Saturday, 22 June 2019

Jinks in Space

Hanna-Barbera’s love of outer space wasn’t confined to The Jetsons’ debut in 1962. It started right at the beginning of the studio with the Muni-Mula serial which opened Ruff and Reddy on December 15, 1957.

Here’s an obscure example from The Huckleberry Hound Show. It’s from one of the cartoons after the main cartoons that urged us to tune in next week. Huck and his gang are in a rocket ship. Dixie pulls a lever which opens a hatch sending a sleeping Jinks into space. Fortunately, he’s got a parachute.

The animator gives Jinks a cross-eyed look in dialogue. You’ll notice the teeth fill the mouth in certain letter positions.

The meeces and then Yogi float past him upside down. You’ll notice how the noses and inner mouth are not black. They’re blue-ish to emphasize the fact the head is inside glass.

A sheepish Jinksie.

Silhouette Huck zooms past in the rocket.

Cut to Huck. His mouth doesn’t stay inside the space helmet in all the dialogue.

A Jetsons-like shot ends the mini-cartoon. The cameraman trucks into the background art and turns it so the shot isn’t static.

Another in-between cartoon involved a space ship. We talked about it a bit in this post.

Hanna-Barbera’s writers liked aliens, too. Pixie and Dixie met one in “The Ace of Space,” Huck tries to arrest one in “Cop and Saucer,” Augie Doggie had a little friend on the red planet in “Mars Little Precious,” and he and Doggie Daddy met up with an outer space rabbit-like thing in “Vacation Tripped.” Snooper and Blabber took on an “Outer Space Case,” while a fiendish alien plot involving a fake Yogi Bear was foiled in “Space Bear.”

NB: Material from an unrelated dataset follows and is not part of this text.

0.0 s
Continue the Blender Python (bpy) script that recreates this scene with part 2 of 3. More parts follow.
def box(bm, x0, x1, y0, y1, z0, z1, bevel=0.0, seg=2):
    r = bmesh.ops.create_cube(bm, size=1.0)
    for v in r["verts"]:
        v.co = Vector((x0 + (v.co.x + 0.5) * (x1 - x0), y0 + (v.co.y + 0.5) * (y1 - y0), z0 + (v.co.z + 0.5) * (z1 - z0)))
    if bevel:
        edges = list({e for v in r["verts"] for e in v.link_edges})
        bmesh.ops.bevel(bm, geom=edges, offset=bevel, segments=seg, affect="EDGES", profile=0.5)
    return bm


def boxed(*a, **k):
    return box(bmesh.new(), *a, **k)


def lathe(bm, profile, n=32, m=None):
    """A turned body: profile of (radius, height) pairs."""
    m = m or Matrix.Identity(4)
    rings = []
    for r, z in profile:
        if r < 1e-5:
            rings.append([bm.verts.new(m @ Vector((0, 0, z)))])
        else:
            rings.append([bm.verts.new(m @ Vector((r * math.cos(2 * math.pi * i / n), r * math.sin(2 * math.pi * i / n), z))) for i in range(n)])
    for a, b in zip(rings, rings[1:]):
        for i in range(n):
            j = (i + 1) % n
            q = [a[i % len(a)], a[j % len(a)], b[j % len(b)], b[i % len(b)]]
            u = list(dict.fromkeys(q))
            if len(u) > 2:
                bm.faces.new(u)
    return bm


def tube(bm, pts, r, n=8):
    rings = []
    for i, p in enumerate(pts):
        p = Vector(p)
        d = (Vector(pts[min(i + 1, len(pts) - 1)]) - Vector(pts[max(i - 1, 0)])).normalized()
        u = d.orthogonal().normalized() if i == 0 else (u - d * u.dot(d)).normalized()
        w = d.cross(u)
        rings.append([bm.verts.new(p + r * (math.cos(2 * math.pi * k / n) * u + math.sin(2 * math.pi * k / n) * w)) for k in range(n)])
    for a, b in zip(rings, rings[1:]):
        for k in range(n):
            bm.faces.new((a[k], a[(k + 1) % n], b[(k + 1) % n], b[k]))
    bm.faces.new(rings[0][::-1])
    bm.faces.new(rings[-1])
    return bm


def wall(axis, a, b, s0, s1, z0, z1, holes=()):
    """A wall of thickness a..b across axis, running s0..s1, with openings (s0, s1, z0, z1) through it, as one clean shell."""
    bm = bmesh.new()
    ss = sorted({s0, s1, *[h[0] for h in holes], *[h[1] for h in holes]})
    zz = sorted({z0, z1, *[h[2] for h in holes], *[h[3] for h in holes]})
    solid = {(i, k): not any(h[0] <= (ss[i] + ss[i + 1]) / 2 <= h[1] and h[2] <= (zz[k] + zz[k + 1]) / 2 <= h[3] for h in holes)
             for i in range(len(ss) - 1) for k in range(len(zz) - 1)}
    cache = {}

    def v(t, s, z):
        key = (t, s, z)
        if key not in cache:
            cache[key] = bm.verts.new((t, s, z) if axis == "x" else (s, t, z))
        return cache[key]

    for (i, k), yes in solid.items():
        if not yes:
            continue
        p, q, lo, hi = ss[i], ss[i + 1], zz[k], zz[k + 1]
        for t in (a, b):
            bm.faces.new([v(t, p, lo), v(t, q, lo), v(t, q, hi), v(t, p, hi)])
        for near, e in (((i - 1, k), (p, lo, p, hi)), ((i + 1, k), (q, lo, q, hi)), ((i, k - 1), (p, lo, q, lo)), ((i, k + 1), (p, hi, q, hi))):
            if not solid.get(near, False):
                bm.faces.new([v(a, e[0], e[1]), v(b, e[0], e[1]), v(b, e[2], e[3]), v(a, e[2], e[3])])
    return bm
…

There were space mission short cartoons as well, such as “Astro-Nut Huck” and “Price For Mice,” while “Space Cat” included a king mouse on some obscure planet that was tied into a spoof of space TV shows like Captain Video.

Considering all this, along with cartoons like “Ten Little Flintstones” and the unlamented series Space Kidettes, Hanna-Barbera got plenty of mileage (or perhaps “lightyear-age”) from using the cosmos as a setting in the studio’s first few years.


  1. I suppose you can also toss Gazoo into the mix, though Fred and Barney never went to outer space with him (once you get past '66, things change from the original H-B sensibility about outer space to Fred Silverman's sensibilities, and we're asked to start taking outer space seriously in things like "Space Ghost" and the other mid-60s action/adventure Saturday morning efforts).

    1. And Josie/Pussycats and Partridges in Space still a decade away.

    2. In "The Long, Long, Long Weekend", Gazoo sent the Flintstone and Rubble spouses (a million years) into the future, where one story segment had the cavemen go to Mars.

  2. I believe you're wrong about SPACE KIDETTES, which I thought was pretty funny, a rare H-B comedy in the '66-'68 seasons, and one of Daws Butler's last starring roles till IT'S THE WOLF and HAIR BEAR BUNCH at least. ("You can't do that to little kids!") Also, if you consider the spherical space helmet Huck is wearing as three-dimensional, his snout is not leaving the area of the the sphere at all.

  3. Looks like Ed Love's animation on "Jinks In Space", Yowp!